Scripts that build animated scenes
━━━━━━━━
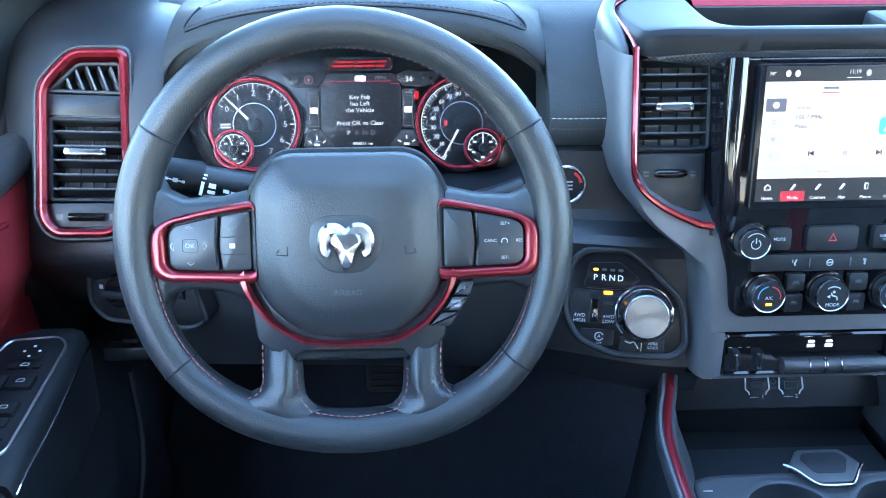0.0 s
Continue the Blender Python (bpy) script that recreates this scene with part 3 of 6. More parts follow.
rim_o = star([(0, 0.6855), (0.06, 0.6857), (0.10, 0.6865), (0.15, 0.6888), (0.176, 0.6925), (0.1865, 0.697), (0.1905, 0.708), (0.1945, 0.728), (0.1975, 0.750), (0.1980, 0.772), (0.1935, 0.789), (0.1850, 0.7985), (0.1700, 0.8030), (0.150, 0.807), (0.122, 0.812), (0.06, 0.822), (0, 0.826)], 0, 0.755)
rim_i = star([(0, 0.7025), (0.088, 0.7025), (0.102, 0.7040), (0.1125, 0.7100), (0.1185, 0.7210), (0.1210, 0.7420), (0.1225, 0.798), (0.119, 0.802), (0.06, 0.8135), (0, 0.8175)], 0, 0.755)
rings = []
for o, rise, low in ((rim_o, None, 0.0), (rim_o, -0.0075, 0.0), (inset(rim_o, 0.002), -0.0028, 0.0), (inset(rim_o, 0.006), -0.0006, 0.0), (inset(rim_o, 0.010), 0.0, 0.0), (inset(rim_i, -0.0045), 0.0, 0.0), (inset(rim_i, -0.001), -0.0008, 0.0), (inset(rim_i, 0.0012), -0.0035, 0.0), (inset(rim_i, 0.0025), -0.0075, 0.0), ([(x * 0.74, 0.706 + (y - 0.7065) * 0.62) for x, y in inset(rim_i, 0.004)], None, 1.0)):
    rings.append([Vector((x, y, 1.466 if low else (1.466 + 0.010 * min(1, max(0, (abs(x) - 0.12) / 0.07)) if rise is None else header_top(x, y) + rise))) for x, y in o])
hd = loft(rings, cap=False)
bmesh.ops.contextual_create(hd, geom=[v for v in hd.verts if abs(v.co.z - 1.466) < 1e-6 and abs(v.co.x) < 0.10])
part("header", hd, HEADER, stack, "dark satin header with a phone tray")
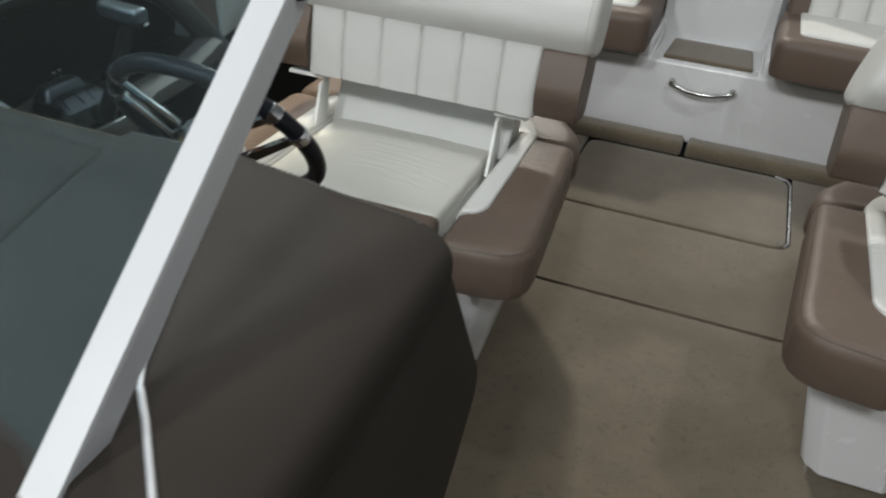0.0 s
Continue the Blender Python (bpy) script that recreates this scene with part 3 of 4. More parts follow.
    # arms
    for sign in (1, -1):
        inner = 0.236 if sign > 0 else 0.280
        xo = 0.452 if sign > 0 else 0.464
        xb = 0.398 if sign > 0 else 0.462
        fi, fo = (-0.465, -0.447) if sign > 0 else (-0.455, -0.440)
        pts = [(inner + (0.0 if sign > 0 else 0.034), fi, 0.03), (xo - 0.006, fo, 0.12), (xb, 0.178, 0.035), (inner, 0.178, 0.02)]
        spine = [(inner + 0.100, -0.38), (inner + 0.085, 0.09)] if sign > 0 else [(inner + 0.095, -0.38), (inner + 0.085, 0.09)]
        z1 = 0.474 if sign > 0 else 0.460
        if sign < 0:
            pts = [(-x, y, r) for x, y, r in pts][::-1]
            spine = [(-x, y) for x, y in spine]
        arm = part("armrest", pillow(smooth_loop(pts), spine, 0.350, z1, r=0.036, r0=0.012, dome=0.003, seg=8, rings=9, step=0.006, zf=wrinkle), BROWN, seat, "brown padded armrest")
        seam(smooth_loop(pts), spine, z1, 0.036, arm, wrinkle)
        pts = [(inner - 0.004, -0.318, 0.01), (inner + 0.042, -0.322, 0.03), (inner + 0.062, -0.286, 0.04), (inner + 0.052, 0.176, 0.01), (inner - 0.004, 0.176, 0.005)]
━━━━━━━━
REQUIRED WORK - Output the material word for word, omitting its pictures.

OUTPUT BELOW -
0.0 s
Continue the Blender Python (bpy) script that recreates this scene with part 3 of 6. More parts follow.
rim_o = star([(0, 0.6855), (0.06, 0.6857), (0.10, 0.6865), (0.15, 0.6888), (0.176, 0.6925), (0.1865, 0.697), (0.1905, 0.708), (0.1945, 0.728), (0.1975, 0.750), (0.1980, 0.772), (0.1935, 0.789), (0.1850, 0.7985), (0.1700, 0.8030), (0.150, 0.807), (0.122, 0.812), (0.06, 0.822), (0, 0.826)], 0, 0.755)
rim_i = star([(0, 0.7025), (0.088, 0.7025), (0.102, 0.7040), (0.1125, 0.7100), (0.1185, 0.7210), (0.1210, 0.7420), (0.1225, 0.798), (0.119, 0.802), (0.06, 0.8135), (0, 0.8175)], 0, 0.755)
rings = []
for o, rise, low in ((rim_o, None, 0.0), (rim_o, -0.0075, 0.0), (inset(rim_o, 0.002), -0.0028, 0.0), (inset(rim_o, 0.006), -0.0006, 0.0), (inset(rim_o, 0.010), 0.0, 0.0), (inset(rim_i, -0.0045), 0.0, 0.0), (inset(rim_i, -0.001), -0.0008, 0.0), (inset(rim_i, 0.0012), -0.0035, 0.0), (inset(rim_i, 0.0025), -0.0075, 0.0), ([(x * 0.74, 0.706 + (y - 0.7065) * 0.62) for x, y in inset(rim_i, 0.004)], None, 1.0)):
    rings.append([Vector((x, y, 1.466 if low else (1.466 + 0.010 * min(1, max(0, (abs(x) - 0.12) / 0.07)) if rise is None else header_top(x, y) + rise))) for x, y in o])
hd = loft(rings, cap=False)
bmesh.ops.contextual_create(hd, geom=[v for v in hd.verts if abs(v.co.z - 1.466) < 1e-6 and abs(v.co.x) < 0.10])
part("header", hd, HEADER, stack, "dark satin header with a phone tray")
0.0 s
Continue the Blender Python (bpy) script that recreates this scene with part 3 of 4. More parts follow.
    # arms
    for sign in (1, -1):
        inner = 0.236 if sign > 0 else 0.280
        xo = 0.452 if sign > 0 else 0.464
        xb = 0.398 if sign > 0 else 0.462
        fi, fo = (-0.465, -0.447) if sign > 0 else (-0.455, -0.440)
        pts = [(inner + (0.0 if sign > 0 else 0.034), fi, 0.03), (xo - 0.006, fo, 0.12), (xb, 0.178, 0.035), (inner, 0.178, 0.02)]
        spine = [(inner + 0.100, -0.38), (inner + 0.085, 0.09)] if sign > 0 else [(inner + 0.095, -0.38), (inner + 0.085, 0.09)]
        z1 = 0.474 if sign > 0 else 0.460
        if sign < 0:
            pts = [(-x, y, r) for x, y, r in pts][::-1]
            spine = [(-x, y) for x, y in spine]
        arm = part("armrest", pillow(smooth_loop(pts), spine, 0.350, z1, r=0.036, r0=0.012, dome=0.003, seg=8, rings=9, step=0.006, zf=wrinkle), BROWN, seat, "brown padded armrest")
        seam(smooth_loop(pts), spine, z1, 0.036, arm, wrinkle)
        pts = [(inner - 0.004, -0.318, 0.01), (inner + 0.042, -0.322, 0.03), (inner + 0.062, -0.286, 0.04), (inner + 0.052, 0.176, 0.01), (inner - 0.004, 0.176, 0.005)]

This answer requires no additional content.